■ THE EXERCISE:
Output exactly the span of lines that begins at the line containing "for key, value" and ends at the line containing "for t, *values", both lines included.

■ DATA SEGMENT:
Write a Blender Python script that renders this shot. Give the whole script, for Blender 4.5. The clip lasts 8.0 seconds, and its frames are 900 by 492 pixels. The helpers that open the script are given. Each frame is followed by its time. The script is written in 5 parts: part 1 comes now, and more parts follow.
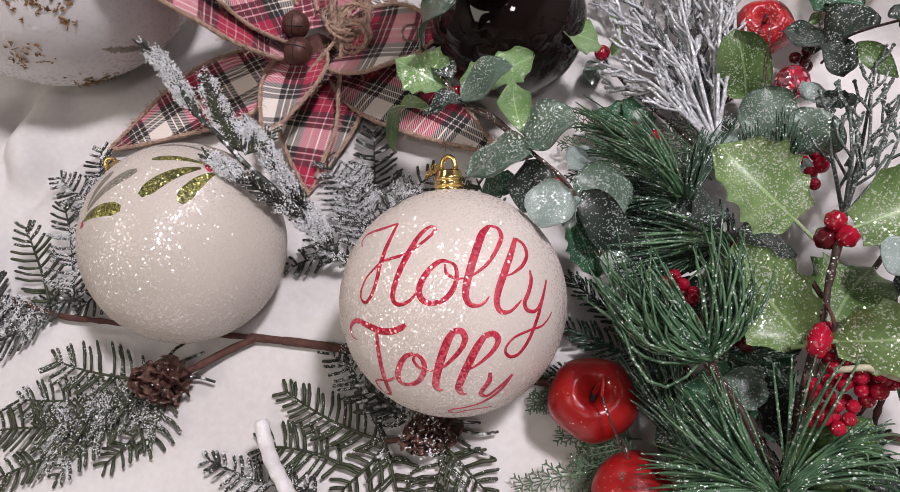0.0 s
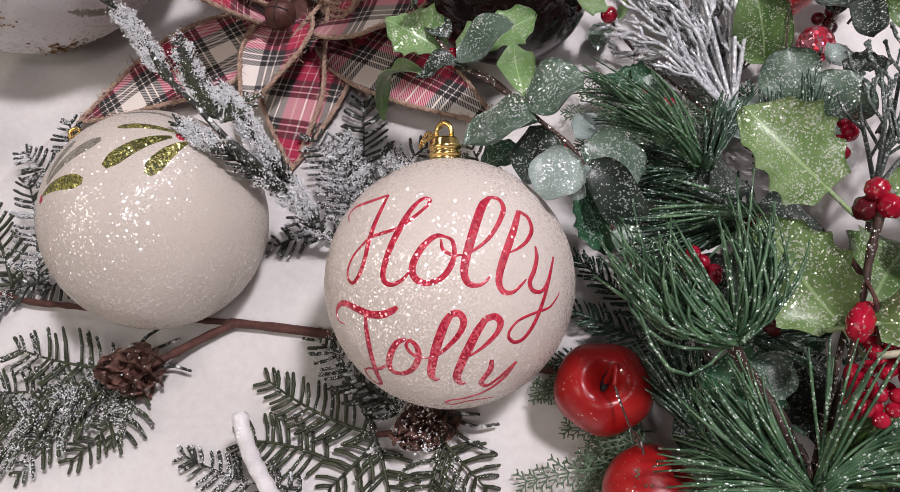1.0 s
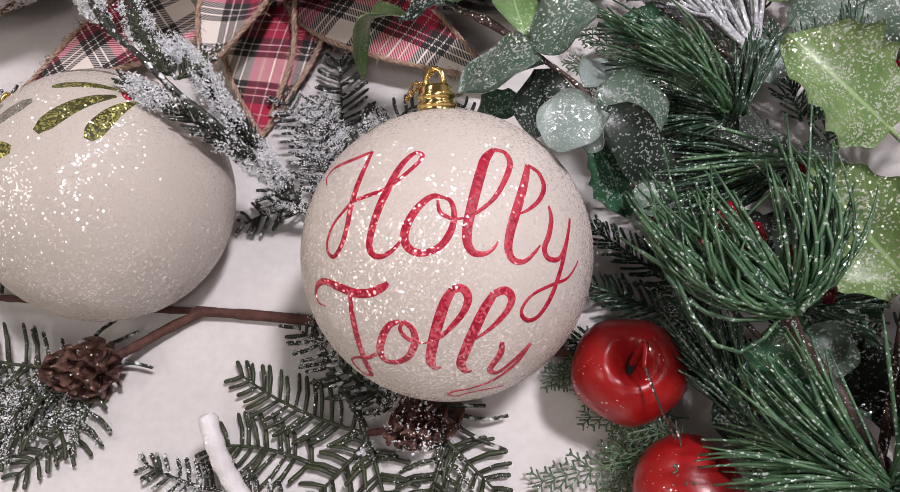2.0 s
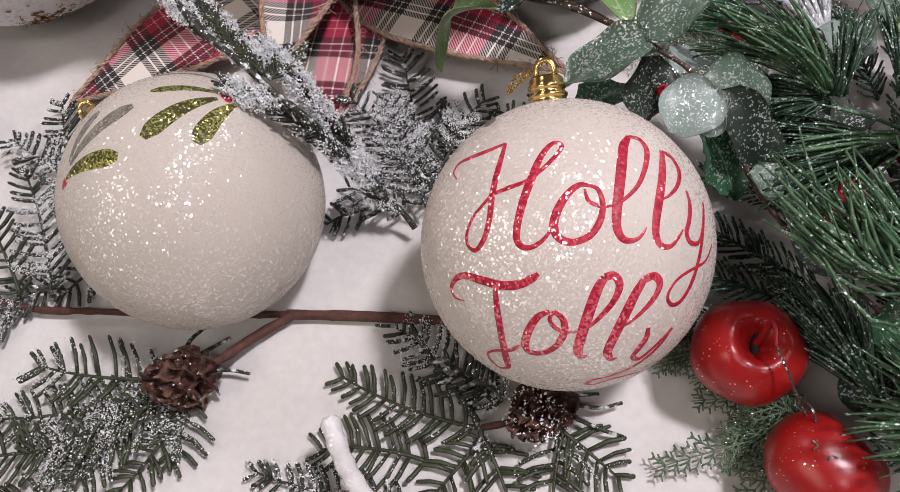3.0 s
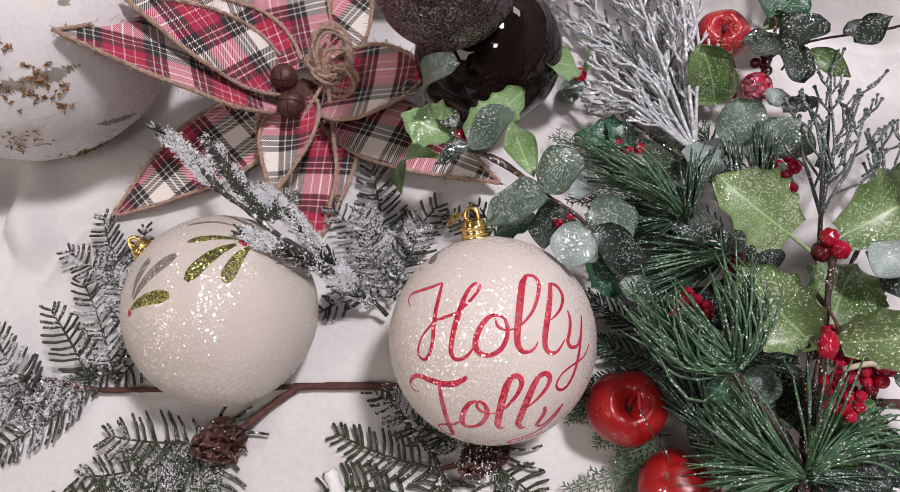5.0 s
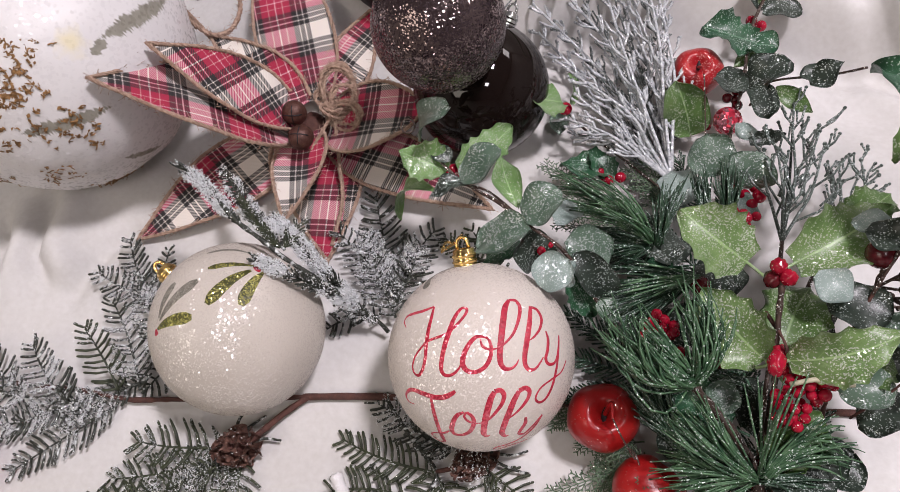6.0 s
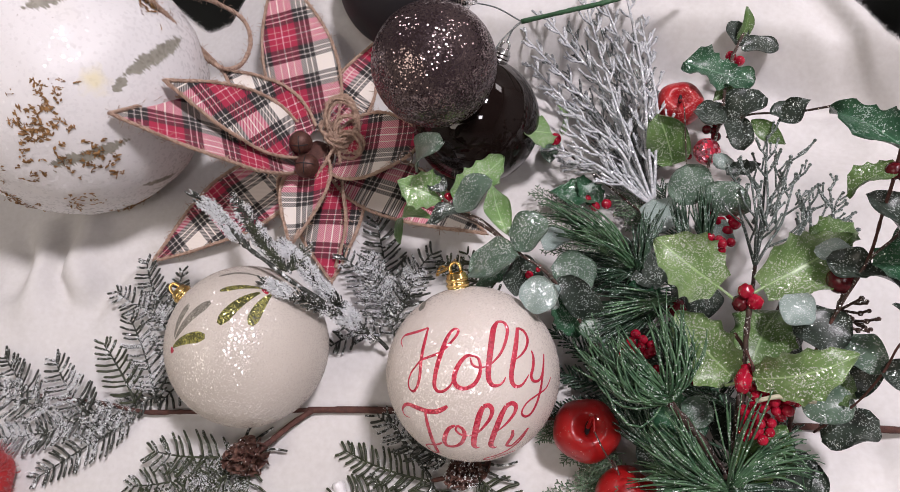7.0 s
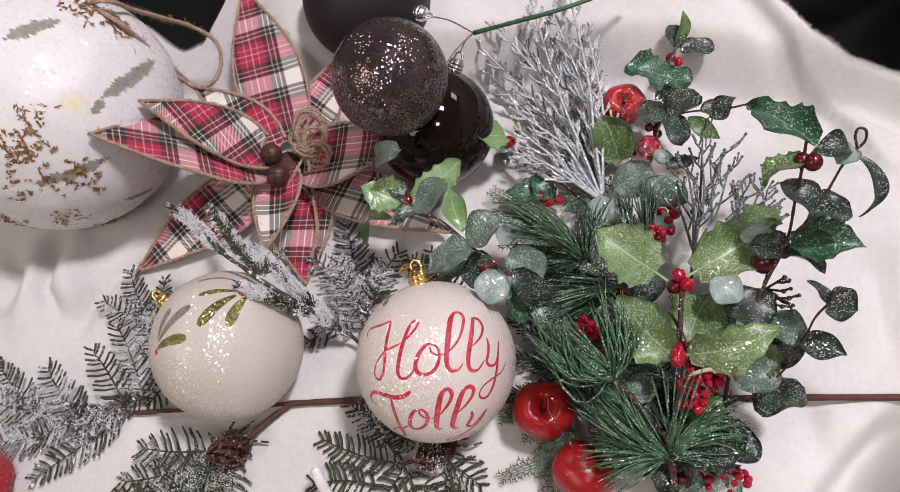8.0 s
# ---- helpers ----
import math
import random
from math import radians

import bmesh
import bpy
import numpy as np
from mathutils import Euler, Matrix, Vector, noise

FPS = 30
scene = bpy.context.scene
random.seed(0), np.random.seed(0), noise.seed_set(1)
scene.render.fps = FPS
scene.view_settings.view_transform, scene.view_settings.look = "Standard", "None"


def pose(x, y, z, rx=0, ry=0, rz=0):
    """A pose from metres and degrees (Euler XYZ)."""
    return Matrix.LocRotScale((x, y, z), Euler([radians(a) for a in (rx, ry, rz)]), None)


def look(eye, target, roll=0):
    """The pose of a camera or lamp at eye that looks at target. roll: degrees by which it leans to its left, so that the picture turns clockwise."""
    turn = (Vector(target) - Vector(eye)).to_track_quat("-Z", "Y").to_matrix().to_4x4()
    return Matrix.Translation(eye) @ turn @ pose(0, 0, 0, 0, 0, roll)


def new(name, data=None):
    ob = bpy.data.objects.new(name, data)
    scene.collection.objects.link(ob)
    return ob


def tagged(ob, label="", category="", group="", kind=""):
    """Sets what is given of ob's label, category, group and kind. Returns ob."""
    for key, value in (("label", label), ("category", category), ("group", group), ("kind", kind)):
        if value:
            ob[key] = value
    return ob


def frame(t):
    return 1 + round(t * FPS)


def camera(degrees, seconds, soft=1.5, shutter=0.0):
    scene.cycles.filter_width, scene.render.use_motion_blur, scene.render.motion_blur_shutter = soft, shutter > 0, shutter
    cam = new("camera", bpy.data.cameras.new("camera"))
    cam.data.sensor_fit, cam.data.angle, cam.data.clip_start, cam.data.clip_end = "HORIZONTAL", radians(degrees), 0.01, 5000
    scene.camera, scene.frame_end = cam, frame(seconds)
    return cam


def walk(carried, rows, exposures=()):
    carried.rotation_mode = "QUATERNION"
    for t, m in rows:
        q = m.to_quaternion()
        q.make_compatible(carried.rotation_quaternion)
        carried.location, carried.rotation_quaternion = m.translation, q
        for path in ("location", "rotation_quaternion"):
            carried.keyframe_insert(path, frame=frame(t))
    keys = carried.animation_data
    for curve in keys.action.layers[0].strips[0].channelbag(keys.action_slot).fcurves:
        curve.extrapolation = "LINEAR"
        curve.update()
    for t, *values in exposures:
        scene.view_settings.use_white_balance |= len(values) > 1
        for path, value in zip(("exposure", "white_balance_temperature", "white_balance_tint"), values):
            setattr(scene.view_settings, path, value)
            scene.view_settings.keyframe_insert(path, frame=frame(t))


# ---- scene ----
cam = camera(59.0, 8.0, soft=0.75)
PATH = [
    (0, (0.091, 0.065, 0.376), (-0.429, 1.012, -1.308), -15.5),
    (0.5, (0.087, 0.069, 0.367), (-0.422, 1.011, -1.322), -15.3),
    (1, (0.082, 0.076, 0.346), (-0.416, 1.0, -1.357), -15.3),
    (1.2, (0.081, 0.08, 0.338), (-0.421, 0.989, -1.372), -16.1),
    (2.3, (0.052, 0.091, 0.294), (-0.363, 1.0, -1.439), -14.1),
    (2.5, (0.039, 0.087, 0.291), (-0.354, 0.998, -1.446), -13.1),
    (3, (0.014, 0.078, 0.309), (-0.353, 0.996, -1.43), -14.0),
    (3.5, (0.001, 0.078, 0.335), (-0.315, 0.989, -1.417), -14.1),
    (4, (0.012, 0.083, 0.369), (-0.296, 0.98, -1.391), -13.9),
    (4.5, (0.031, 0.085, 0.4), (-0.286, 0.966, -1.367), -14.6),
    (4.7, (0.038, 0.084, 0.414), (-0.284, 0.965, -1.353), -15.3),
    (5.8, (0.061, 0.075, 0.468), (-0.31, 0.929, -1.302), -18.3),
    (6, (0.065, 0.076, 0.476), (-0.308, 0.946, -1.286), -18.3),
    (6.5, (0.073, 0.075, 0.491), (-0.312, 0.951, -1.265), -19.0),
    (7, (0.079, 0.07, 0.509), (-0.314, 0.959, -1.239), -18.8),
    (7.5, (0.09, 0.062, 0.524), (-0.301, 0.952, -1.224), -19.4),
    (8, (0.106, 0.053, 0.539), (-0.264, 0.947, -1.211), -19.9),
]
walk(cam, [(t, look(eye, target, roll)) for t, eye, target, roll in PATH])

# ---- world and light ----
world = bpy.data.worlds.new("room_air")
world.use_nodes = True
scene.world = world
world.node_tree.nodes["Background"].inputs[0].default_value = (1.0, 0.94, 0.97, 1)
world.node_tree.nodes["Background"].inputs[1].default_value = 0.25

CEILING = 2.45
# (x, y, width, depth, watts, colour) of the lit ceiling panels
WHITE, WARM = (1.0, 0.925, 0.995), (1.0, 0.85, 0.77)
# Second and fifth are unseen panels added only as fill light.
LAMPS = [(0.98, 0.50, 0.30, 0.30, 68, WHITE), (-1.5, 1.6, 0.4, 0.4, 8, WHITE), (-1.7, -1.7, 1.8, 1.8, 10, WARM), (0.85, -0.95, 0.3, 0.3, 10, WHITE), (2.2, 2.4, 0.8, 0.8, 14, WHITE)]
for lx, ly, lw, ld, watts, hue in LAMPS:
    data = bpy.data.lights.new("panel_light", "AREA")
    data.shape, data.size, data.size_y, data.energy = "RECTANGLE", lw, ld, watts
    data.color = hue
    new("panel_light", data).matrix_world = pose(lx, ly, CEILING - 0.04)


# ---- materials ----
def nodes(name):
    m = bpy.data.materials.new(name)
    m.use_nodes = True
    nt = m.node_tree
    return m, nt, nt.nodes["Principled BSDF"]


def nd(nt, kind, props=None, **inputs):
    """A node, with properties and inputs by number (i0, i1) or name; a tuple (node, socket) links."""
    n = nt.nodes.new(kind)
    if props and "operation" in props:
        n.operation = props["operation"]
    if props and "data_type" in props:
        n.data_type = props["data_type"]
    for k, v in inputs.items():
        sock = n.inputs[int(k[1:])] if k[0] == "i" and k[1:].isdigit() else n.inputs[k]
        wire(nt, sock, v)
    return n


def wire(nt, sock, v):
    if isinstance(v, bpy.types.NodeSocket):
        nt.links.new(v, sock)
    elif hasattr(v, "outputs"):
        nt.links.new(v.outputs[0], sock)
    else:
        sock.default_value = v


def rgba(c):
    return (*c, 1.0)


def math_n(nt, op, a, b=0.0):
    return nd(nt, "ShaderNodeMath", {"operation": op}, i0=a, i1=b)


def mix_n(nt, fac, a, b):
    return nd(nt, "ShaderNodeMix", {"data_type": "RGBA"}, i0=fac, i6=a, i7=b).outputs[2]


def plain(name, c1, c2, rough=0.5, scale=60.0, bump=0.1, fine=600.0, metal=0.0, coat=0.0, sheen=0.0, spec=0.5):
    """Two tones mixed by a noise, with fine relief."""
    m, nt, b = nodes(name)
    tc = nd(nt, "ShaderNodeTexCoord").outputs["Object"]
    n1 = nd(nt, "ShaderNodeTexNoise", Vector=tc, Scale=scale, Detail=4.0)
    n2 = nd(nt, "ShaderNodeTexNoise", Vector=tc, Scale=fine, Detail=2.0)
    f = math_n(nt, "MULTIPLY_ADD", math_n(nt, "ADD", n1.outputs[0], math_n(nt, "MULTIPLY", n2.outputs[0], 0.5)), 2.0)
    f.inputs[2].default_value = -1.0
    f.use_clamp = True
    wire(nt, b.inputs["Base Color"], mix_n(nt, f, rgba(c1), rgba(c2)))
    b.inputs["Roughness"].default_value = rough
    b.inputs["Metallic"].default_value = metal
    b.inputs["Coat Weight"].default_value = coat
    b.inputs["Sheen Weight"].default_value = sheen
    b.inputs["Specular IOR Level"].default_value = spec
    bp = nd(nt, "ShaderNodeBump", Strength=bump, Distance=0.001, Height=n2.outputs[0])
    wire(nt, b.inputs["Normal"], bp)
    return m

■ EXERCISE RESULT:
    for key, value in (("label", label), ("category", category), ("group", group), ("kind", kind)):
        if value:
            ob[key] = value
    return ob


def frame(t):
    return 1 + round(t * FPS)


def camera(degrees, seconds, soft=1.5, shutter=0.0):
    scene.cycles.filter_width, scene.render.use_motion_blur, scene.render.motion_blur_shutter = soft, shutter > 0, shutter
    cam = new("camera", bpy.data.cameras.new("camera"))
    cam.data.sensor_fit, cam.data.angle, cam.data.clip_start, cam.data.clip_end = "HORIZONTAL", radians(degrees), 0.01, 5000
    scene.camera, scene.frame_end = cam, frame(seconds)
    return cam


def walk(carried, rows, exposures=()):
    carried.rotation_mode = "QUATERNION"
    for t, m in rows:
        q = m.to_quaternion()
        q.make_compatible(carried.rotation_quaternion)
        carried.location, carried.rotation_quaternion = m.translation, q
        for path in ("location", "rotation_quaternion"):
            carried.keyframe_insert(path, frame=frame(t))
    keys = carried.animation_data
    for curve in keys.action.layers[0].strips[0].channelbag(keys.action_slot).fcurves:
        curve.extrapolation = "LINEAR"
        curve.update()
    for t, *values in exposures:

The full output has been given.